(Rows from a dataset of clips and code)
----

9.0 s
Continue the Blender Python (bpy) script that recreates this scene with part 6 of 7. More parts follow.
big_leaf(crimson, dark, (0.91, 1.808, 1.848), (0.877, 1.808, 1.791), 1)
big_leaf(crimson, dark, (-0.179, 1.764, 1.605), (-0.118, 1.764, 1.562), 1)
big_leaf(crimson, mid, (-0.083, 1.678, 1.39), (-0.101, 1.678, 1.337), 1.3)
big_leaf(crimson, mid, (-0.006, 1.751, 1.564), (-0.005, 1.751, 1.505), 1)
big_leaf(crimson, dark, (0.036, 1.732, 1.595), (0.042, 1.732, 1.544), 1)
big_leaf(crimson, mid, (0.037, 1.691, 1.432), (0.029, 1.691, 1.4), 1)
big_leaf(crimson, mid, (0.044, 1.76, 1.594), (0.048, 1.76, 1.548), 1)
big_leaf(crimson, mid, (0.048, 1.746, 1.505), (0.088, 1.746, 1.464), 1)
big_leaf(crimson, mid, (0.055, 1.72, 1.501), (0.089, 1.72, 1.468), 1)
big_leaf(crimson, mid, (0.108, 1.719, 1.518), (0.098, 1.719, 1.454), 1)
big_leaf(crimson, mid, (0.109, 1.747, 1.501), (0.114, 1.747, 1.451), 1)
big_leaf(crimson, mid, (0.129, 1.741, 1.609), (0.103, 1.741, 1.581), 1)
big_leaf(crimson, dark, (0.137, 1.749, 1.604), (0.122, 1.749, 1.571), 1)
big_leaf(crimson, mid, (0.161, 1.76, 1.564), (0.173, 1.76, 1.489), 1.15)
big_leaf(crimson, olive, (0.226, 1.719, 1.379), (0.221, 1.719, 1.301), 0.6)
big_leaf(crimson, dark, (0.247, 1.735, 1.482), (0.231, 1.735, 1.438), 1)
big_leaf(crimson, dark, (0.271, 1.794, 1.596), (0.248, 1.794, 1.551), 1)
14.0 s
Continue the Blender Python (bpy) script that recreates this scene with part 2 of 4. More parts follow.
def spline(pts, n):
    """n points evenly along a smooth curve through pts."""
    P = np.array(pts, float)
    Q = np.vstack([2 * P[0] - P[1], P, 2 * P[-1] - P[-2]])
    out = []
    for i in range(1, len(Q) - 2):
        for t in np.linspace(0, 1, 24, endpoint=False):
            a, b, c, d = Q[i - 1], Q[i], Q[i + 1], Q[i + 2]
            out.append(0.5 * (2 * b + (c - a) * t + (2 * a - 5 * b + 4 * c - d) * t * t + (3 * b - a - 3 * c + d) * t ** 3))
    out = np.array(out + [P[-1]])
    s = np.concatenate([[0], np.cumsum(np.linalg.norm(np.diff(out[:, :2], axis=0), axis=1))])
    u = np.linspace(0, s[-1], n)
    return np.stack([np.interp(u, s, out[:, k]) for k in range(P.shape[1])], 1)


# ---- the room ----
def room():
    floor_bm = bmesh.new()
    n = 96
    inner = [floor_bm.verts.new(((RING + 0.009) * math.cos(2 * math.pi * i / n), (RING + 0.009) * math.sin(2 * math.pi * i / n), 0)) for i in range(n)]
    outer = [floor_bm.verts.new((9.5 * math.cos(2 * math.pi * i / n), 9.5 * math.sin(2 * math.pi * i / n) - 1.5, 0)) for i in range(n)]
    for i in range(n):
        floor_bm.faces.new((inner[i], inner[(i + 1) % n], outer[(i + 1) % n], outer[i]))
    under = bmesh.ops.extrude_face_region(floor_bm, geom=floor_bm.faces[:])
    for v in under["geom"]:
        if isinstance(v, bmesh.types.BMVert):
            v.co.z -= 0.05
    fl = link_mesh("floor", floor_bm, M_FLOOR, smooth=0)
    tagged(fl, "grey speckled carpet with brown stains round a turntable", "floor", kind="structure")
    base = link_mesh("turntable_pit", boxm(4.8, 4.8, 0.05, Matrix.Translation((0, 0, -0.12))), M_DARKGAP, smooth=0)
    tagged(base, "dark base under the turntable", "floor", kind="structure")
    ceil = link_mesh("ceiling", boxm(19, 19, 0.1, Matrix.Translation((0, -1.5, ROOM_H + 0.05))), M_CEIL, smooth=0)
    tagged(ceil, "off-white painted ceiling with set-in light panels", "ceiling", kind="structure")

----

-- SET PROBLEM --
Output the lines of the records above exactly as they appear, from the line containing "4. More parts follow." through the line containing "return np.stack([np.interp(u, s, out[:, k])".

-- FINISHED TASK --
Continue the Blender Python (bpy) script that recreates this scene with part 2 of 4. More parts follow.
def spline(pts, n):
    """n points evenly along a smooth curve through pts."""
    P = np.array(pts, float)
    Q = np.vstack([2 * P[0] - P[1], P, 2 * P[-1] - P[-2]])
    out = []
    for i in range(1, len(Q) - 2):
        for t in np.linspace(0, 1, 24, endpoint=False):
            a, b, c, d = Q[i - 1], Q[i], Q[i + 1], Q[i + 2]
            out.append(0.5 * (2 * b + (c - a) * t + (2 * a - 5 * b + 4 * c - d) * t * t + (3 * b - a - 3 * c + d) * t ** 3))
    out = np.array(out + [P[-1]])
    s = np.concatenate([[0], np.cumsum(np.linalg.norm(np.diff(out[:, :2], axis=0), axis=1))])
    u = np.linspace(0, s[-1], n)
    return np.stack([np.interp(u, s, out[:, k]) for k in range(P.shape[1])], 1)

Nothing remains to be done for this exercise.